* **Written problem**:
Retype the data that follows line by line, exactly, and leave its pictures out.

* **Data provided**:
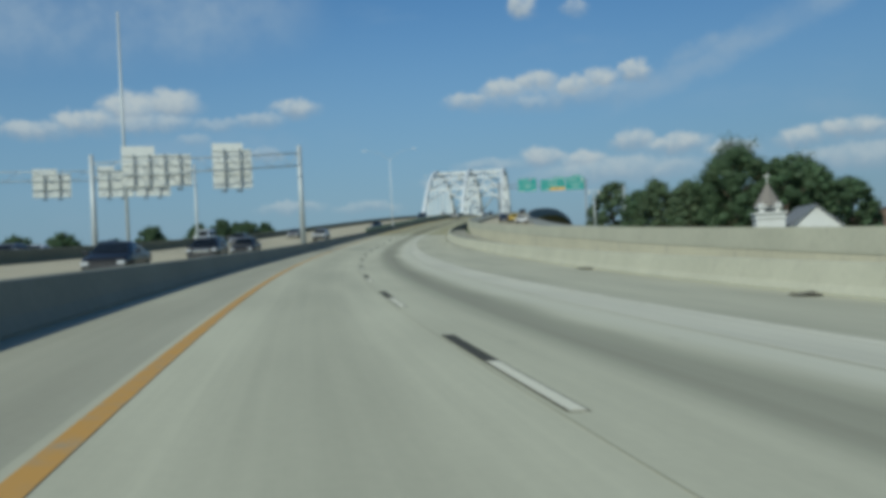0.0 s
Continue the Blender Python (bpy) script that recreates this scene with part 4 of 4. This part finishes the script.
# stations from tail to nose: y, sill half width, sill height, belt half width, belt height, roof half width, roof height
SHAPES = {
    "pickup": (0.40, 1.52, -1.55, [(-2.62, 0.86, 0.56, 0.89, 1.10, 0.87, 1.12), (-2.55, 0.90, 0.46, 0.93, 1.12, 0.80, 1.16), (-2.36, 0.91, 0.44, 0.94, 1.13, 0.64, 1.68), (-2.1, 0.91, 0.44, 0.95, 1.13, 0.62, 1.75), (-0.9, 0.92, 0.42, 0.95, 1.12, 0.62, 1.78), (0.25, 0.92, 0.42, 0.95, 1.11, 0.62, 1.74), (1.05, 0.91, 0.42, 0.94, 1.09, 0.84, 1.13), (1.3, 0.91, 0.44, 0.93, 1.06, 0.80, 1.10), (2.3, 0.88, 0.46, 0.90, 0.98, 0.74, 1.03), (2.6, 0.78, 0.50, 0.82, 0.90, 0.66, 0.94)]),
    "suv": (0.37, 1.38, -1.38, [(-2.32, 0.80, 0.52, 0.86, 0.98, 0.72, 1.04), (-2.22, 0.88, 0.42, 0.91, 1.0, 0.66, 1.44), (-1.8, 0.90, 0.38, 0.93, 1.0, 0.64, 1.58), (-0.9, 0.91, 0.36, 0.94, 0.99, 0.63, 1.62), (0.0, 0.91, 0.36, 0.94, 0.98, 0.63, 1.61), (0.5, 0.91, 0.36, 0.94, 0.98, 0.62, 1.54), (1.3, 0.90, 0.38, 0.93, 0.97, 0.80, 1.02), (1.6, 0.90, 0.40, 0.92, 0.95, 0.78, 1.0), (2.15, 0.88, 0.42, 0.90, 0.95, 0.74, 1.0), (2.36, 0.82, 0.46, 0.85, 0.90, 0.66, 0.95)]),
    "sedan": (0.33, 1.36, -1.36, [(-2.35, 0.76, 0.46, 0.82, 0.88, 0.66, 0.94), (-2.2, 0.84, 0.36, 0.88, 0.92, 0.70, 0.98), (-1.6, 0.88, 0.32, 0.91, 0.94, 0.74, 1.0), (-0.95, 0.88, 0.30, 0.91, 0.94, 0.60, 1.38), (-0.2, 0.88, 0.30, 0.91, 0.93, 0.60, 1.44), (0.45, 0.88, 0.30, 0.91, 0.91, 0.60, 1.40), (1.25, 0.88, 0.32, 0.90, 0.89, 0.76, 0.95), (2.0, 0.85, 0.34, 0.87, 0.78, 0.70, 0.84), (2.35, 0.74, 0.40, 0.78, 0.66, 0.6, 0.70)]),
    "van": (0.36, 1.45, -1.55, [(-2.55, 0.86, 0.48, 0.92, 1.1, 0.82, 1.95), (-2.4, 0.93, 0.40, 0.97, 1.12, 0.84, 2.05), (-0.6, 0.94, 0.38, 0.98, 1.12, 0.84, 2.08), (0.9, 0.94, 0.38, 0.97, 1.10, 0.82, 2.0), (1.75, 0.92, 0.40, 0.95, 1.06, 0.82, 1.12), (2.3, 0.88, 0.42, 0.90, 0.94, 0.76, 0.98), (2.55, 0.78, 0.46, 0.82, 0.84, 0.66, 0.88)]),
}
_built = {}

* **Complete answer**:
0.0 s
Continue the Blender Python (bpy) script that recreates this scene with part 4 of 4. This part finishes the script.
# stations from tail to nose: y, sill half width, sill height, belt half width, belt height, roof half width, roof height
SHAPES = {
    "pickup": (0.40, 1.52, -1.55, [(-2.62, 0.86, 0.56, 0.89, 1.10, 0.87, 1.12), (-2.55, 0.90, 0.46, 0.93, 1.12, 0.80, 1.16), (-2.36, 0.91, 0.44, 0.94, 1.13, 0.64, 1.68), (-2.1, 0.91, 0.44, 0.95, 1.13, 0.62, 1.75), (-0.9, 0.92, 0.42, 0.95, 1.12, 0.62, 1.78), (0.25, 0.92, 0.42, 0.95, 1.11, 0.62, 1.74), (1.05, 0.91, 0.42, 0.94, 1.09, 0.84, 1.13), (1.3, 0.91, 0.44, 0.93, 1.06, 0.80, 1.10), (2.3, 0.88, 0.46, 0.90, 0.98, 0.74, 1.03), (2.6, 0.78, 0.50, 0.82, 0.90, 0.66, 0.94)]),
    "suv": (0.37, 1.38, -1.38, [(-2.32, 0.80, 0.52, 0.86, 0.98, 0.72, 1.04), (-2.22, 0.88, 0.42, 0.91, 1.0, 0.66, 1.44), (-1.8, 0.90, 0.38, 0.93, 1.0, 0.64, 1.58), (-0.9, 0.91, 0.36, 0.94, 0.99, 0.63, 1.62), (0.0, 0.91, 0.36, 0.94, 0.98, 0.63, 1.61), (0.5, 0.91, 0.36, 0.94, 0.98, 0.62, 1.54), (1.3, 0.90, 0.38, 0.93, 0.97, 0.80, 1.02), (1.6, 0.90, 0.40, 0.92, 0.95, 0.78, 1.0), (2.15, 0.88, 0.42, 0.90, 0.95, 0.74, 1.0), (2.36, 0.82, 0.46, 0.85, 0.90, 0.66, 0.95)]),
    "sedan": (0.33, 1.36, -1.36, [(-2.35, 0.76, 0.46, 0.82, 0.88, 0.66, 0.94), (-2.2, 0.84, 0.36, 0.88, 0.92, 0.70, 0.98), (-1.6, 0.88, 0.32, 0.91, 0.94, 0.74, 1.0), (-0.95, 0.88, 0.30, 0.91, 0.94, 0.60, 1.38), (-0.2, 0.88, 0.30, 0.91, 0.93, 0.60, 1.44), (0.45, 0.88, 0.30, 0.91, 0.91, 0.60, 1.40), (1.25, 0.88, 0.32, 0.90, 0.89, 0.76, 0.95), (2.0, 0.85, 0.34, 0.87, 0.78, 0.70, 0.84), (2.35, 0.74, 0.40, 0.78, 0.66, 0.6, 0.70)]),
    "van": (0.36, 1.45, -1.55, [(-2.55, 0.86, 0.48, 0.92, 1.1, 0.82, 1.95), (-2.4, 0.93, 0.40, 0.97, 1.12, 0.84, 2.05), (-0.6, 0.94, 0.38, 0.98, 1.12, 0.84, 2.08), (0.9, 0.94, 0.38, 0.97, 1.10, 0.82, 2.0), (1.75, 0.92, 0.40, 0.95, 1.06, 0.82, 1.12), (2.3, 0.88, 0.42, 0.90, 0.94, 0.76, 0.98), (2.55, 0.78, 0.46, 0.82, 0.84, 0.66, 0.88)]),
}
_built = {}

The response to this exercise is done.